Luego está el escritor glotón que se extiende en las descripciones de lo que comen los personajes de sus novelas hasta el punto que los lectores sienten cómo los platos van y vienen, alejándose de ellos después de surgir como una tentación. En La educación sentimental, Flaubert se detiene en esa opulencia aunque la comida también juega un papel en la forma en que los personajes se condenan. La decadencia del París de 1840 desconcierta a Frédéric Moreau. En la cena del salón gigante iluminado por candelabros y decorado en damascos rojos, se sirve a los invitados cabeza de esturión empapada en champán, codornices asadas, perdices, patatas mezcladas con trufas. En la fiesta, a continuación, los chorros de vino salpican el aire, mientras los pequeños pájaros que aletean a través de las puertas abiertas de un aviario se posan en el cabello de las mujeres como si fueran flores. Aunque nada supera en incitación de los apetitos al timbal de macarrones en el palacio de Donnafugata de El Gatopardo. No me canso de reproducir las palabras de Lampedusa: «La fragancia del azúcar y de la canela que nos embargaba no era sino el preludio de la sensación deliciosa que se desprendía del interior cuando el cuchillo rajaba la costra de pan; entonces irrumpía primero un vapor de aromas, contemplábamos los hígados de pollo, los huevos duros, las lonchas de jamón, el pollo y las trufas mezcladas en la pasta untuosa, calentísima, de los macarrones cortos a los que el estofado de la carne confería un precioso color venado». El valor en este caso es también doble, por cuanto nos empuja hacia la comida, mientras que el relato culinario resulta útil para ubicar al lector en el contexto histórico de la Italia recién unificada, imbuida en todo lo francés como signo de civilización pero que, sin embargo, no reniega del gusto italiano.

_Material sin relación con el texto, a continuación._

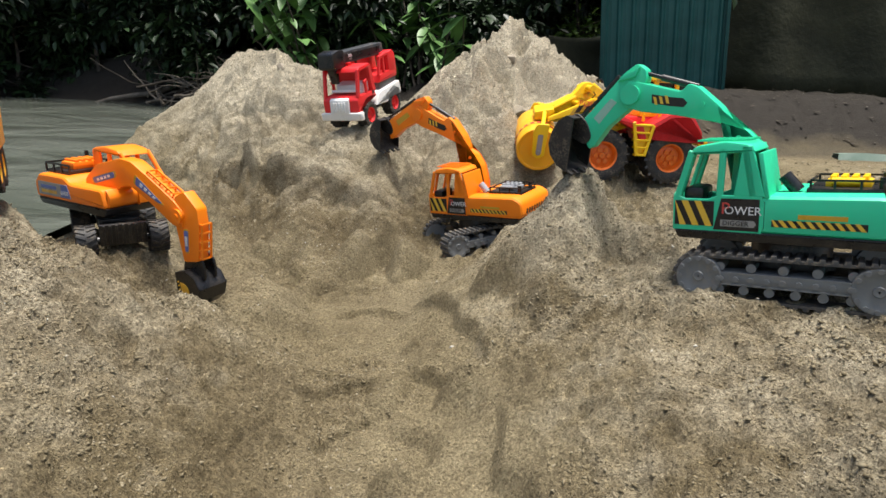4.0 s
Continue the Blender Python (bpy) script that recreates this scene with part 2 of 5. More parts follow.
def scattered(name, bm, material, parent, label="", rest="", smooth=35):
    """Links the largest loose piece of a bmesh as a part, and every other piece as a part of its own under it (or beside it, where rest is not given)."""
    bm.verts.index_update()
    group = list(range(len(bm.verts)))

    def find(i):
        while group[i] != i:
            group[i] = group[group[i]]
            i = group[i]
        return i

    for e in bm.edges:
        group[find(e.verts[0].index)] = find(e.verts[1].index)
    faces = {}
    for f in bm.faces:
        faces.setdefault(find(f.verts[0].index), []).append(f)
    first = None
    for some in sorted(faces.values(), key=lambda q: -sum(f.calc_area() for f in q)):
        one, known = bmesh.new(), {}
        for f in some:
            for v in f.verts:
                if v.index not in known:
                    known[v.index] = one.verts.new(v.co)
            one.faces.new([known[v.index] for v in f.verts])
        if first is None:
            first = part(name, one, material, parent, label, smooth)
        else:
            part(rest or name, one, material, first if rest else parent, "", smooth)
    bm.free()
    return first


def thing(name, matrix, label, category, group=""):
    ob = new(name)
    ob.empty_display_size = 0.05
    ob.matrix_world = matrix
    return tagged(ob, label, category, group)


def grown(bm, verts, matrix):
    bmesh.ops.transform(bm, matrix=matrix, verts=verts)
    return verts


def box(bm, size, at, turn=(0, 0, 0), bevel=0.0, taper=None, seg=2):
    """A bevelled box; taper: scale of the top face in x and y."""
    v = bmesh.ops.create_cube(bm, size=1.0)["verts"]
    for q in v:
        q.co = Vector((q.co.x * size[0], q.co.y * size[1], q.co.z * size[2]))
        if taper and q.co.z > 0:
            q.co.x, q.co.y = q.co.x * taper[0], q.co.y * taper[1]
    if bevel:
        edges = list({e for q in v for e in q.link_edges})
        v = list({q for f in bmesh.ops.bevel(bm, geom=edges, offset=bevel, segments=seg, profile=0.6, affect="EDGES")["faces"] for q in f.verts} | {q for q in v if q.is_valid})
    return grown(bm, v, pose(*at, *turn))


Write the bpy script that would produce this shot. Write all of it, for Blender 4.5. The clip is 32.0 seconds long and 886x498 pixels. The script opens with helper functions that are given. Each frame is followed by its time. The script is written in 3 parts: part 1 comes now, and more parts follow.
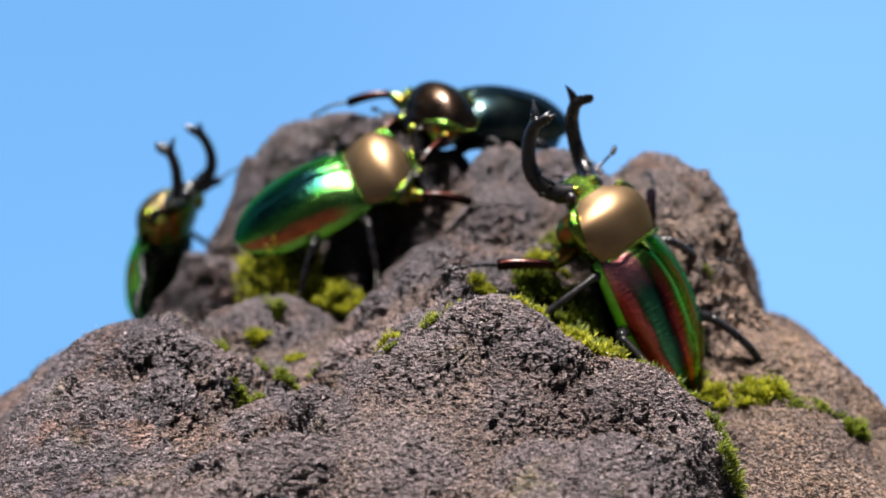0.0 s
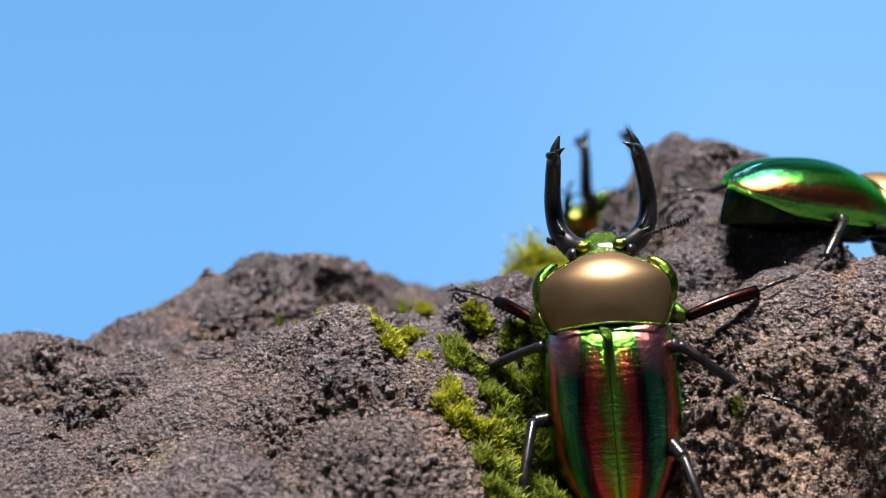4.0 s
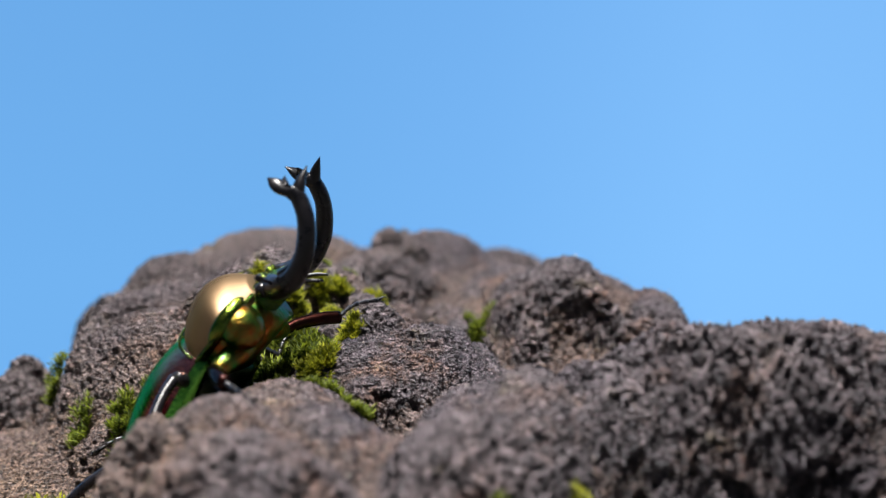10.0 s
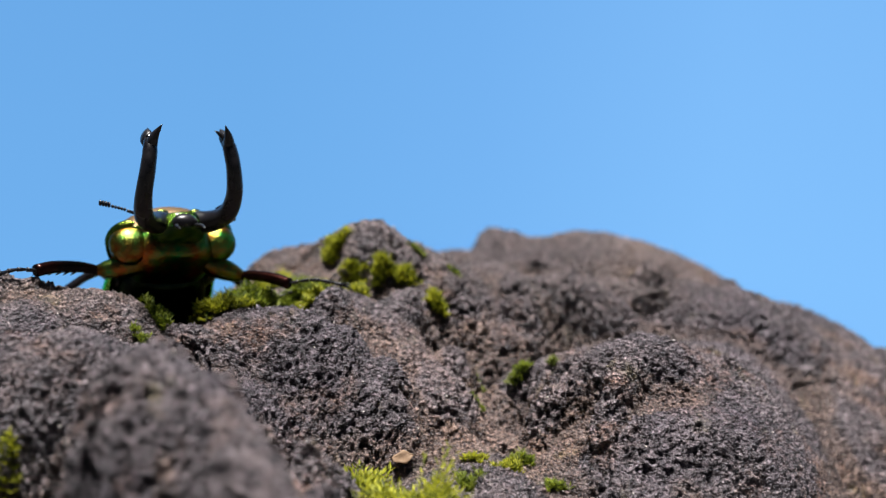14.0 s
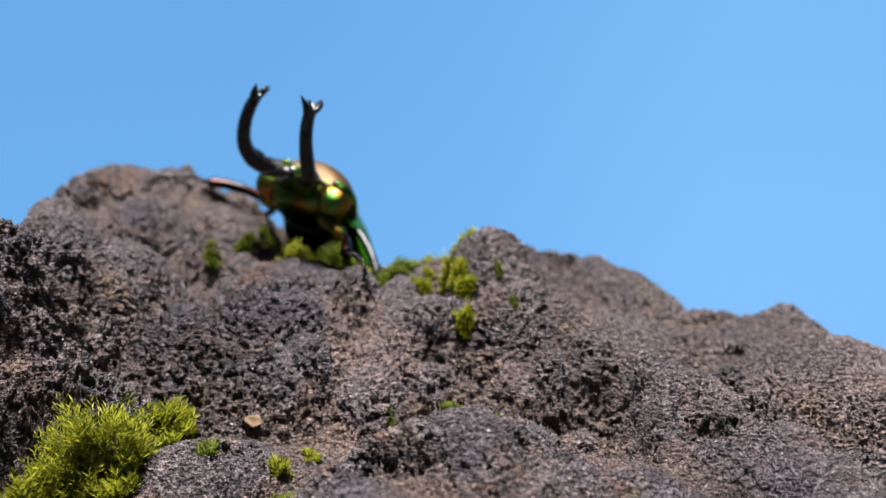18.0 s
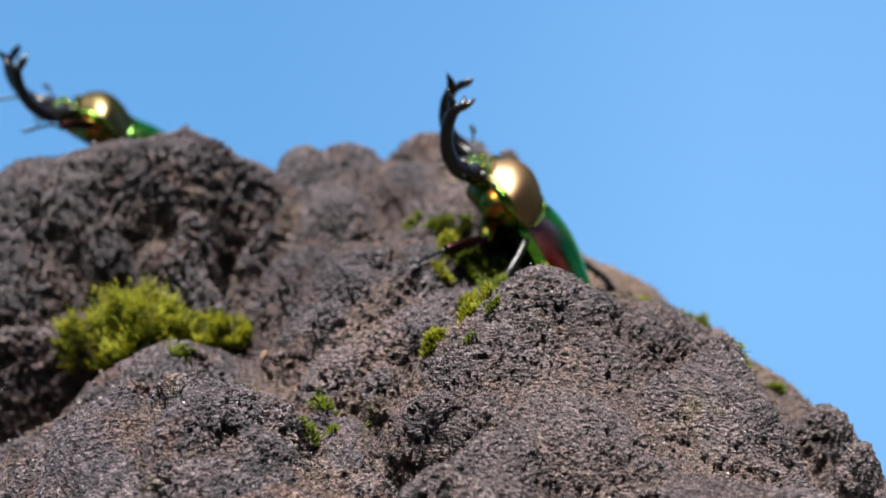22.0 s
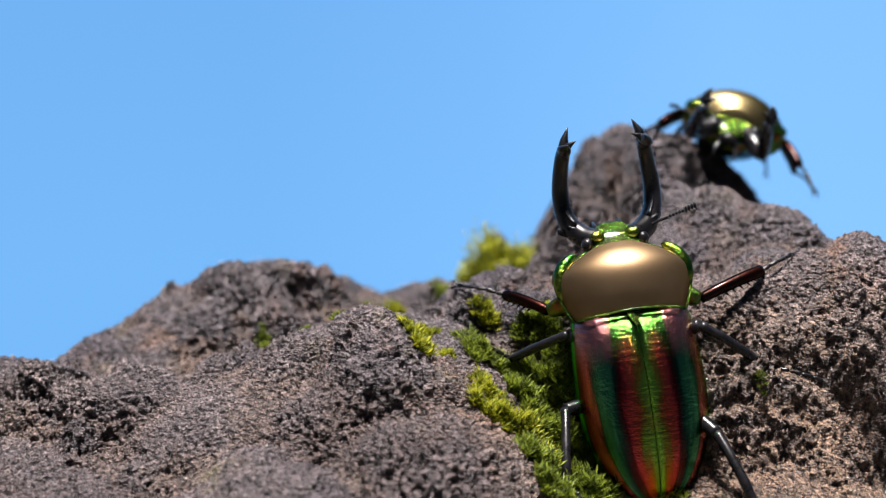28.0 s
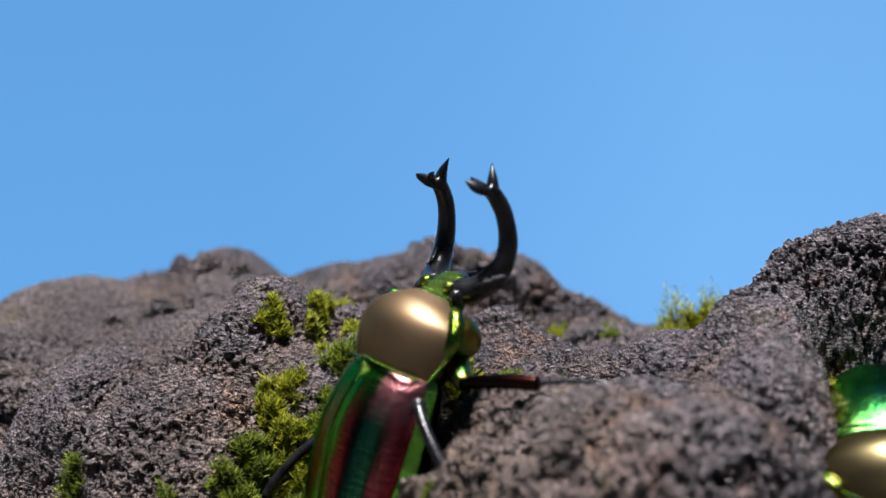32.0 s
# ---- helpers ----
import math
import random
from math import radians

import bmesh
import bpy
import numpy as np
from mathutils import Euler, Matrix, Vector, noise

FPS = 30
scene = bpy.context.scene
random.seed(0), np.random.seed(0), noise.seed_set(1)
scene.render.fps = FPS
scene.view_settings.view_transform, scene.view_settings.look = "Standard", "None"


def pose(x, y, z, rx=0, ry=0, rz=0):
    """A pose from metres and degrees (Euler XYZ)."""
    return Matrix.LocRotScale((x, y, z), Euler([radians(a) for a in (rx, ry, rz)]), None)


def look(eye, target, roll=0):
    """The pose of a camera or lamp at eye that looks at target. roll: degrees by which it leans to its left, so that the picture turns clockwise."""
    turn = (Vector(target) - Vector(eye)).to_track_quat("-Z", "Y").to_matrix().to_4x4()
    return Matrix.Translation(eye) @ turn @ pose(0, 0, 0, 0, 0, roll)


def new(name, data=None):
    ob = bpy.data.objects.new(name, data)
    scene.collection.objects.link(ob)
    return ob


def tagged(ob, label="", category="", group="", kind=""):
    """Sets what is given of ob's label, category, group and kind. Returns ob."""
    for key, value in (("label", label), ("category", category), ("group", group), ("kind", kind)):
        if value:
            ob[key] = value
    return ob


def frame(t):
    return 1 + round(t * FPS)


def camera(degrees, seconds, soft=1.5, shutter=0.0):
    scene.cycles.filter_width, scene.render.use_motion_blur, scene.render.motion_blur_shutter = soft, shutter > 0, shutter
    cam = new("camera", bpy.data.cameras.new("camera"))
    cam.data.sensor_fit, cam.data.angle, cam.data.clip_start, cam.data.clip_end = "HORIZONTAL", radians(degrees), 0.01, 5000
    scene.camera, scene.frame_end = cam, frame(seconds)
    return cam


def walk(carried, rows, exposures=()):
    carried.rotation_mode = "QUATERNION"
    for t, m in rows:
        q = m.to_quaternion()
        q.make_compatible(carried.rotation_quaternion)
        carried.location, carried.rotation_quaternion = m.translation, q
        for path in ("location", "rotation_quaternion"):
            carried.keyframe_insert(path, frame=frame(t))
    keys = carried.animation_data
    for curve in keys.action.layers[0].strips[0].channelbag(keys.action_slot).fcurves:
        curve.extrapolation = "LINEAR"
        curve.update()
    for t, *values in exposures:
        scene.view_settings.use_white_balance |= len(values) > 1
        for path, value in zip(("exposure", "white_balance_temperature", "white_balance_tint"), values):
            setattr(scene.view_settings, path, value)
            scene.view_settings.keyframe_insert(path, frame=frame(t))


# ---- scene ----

Quedan finalmente los autores, cada vez más numerosos, que no ahorran detalles sobre el proceso, capaces de convertir sus novelas, memorias o crónicas, en recetarios. Abundan los casos, Julian Barnes; Nora Ephron; Ian McEwan; John Lanchester, en su magnífica En deuda con el placer, o Bill Bufford, en Calor, solo por citar unos pocos nombres de una lista inagotable. Como tampoco se agota la comida, que prolifera en la literatura como en los sesenta y setenta lo hizo el sexo, sabiendo además que por cada novela que contiene una receta, surge también un libro de recetas destinado a ser leído como una novela.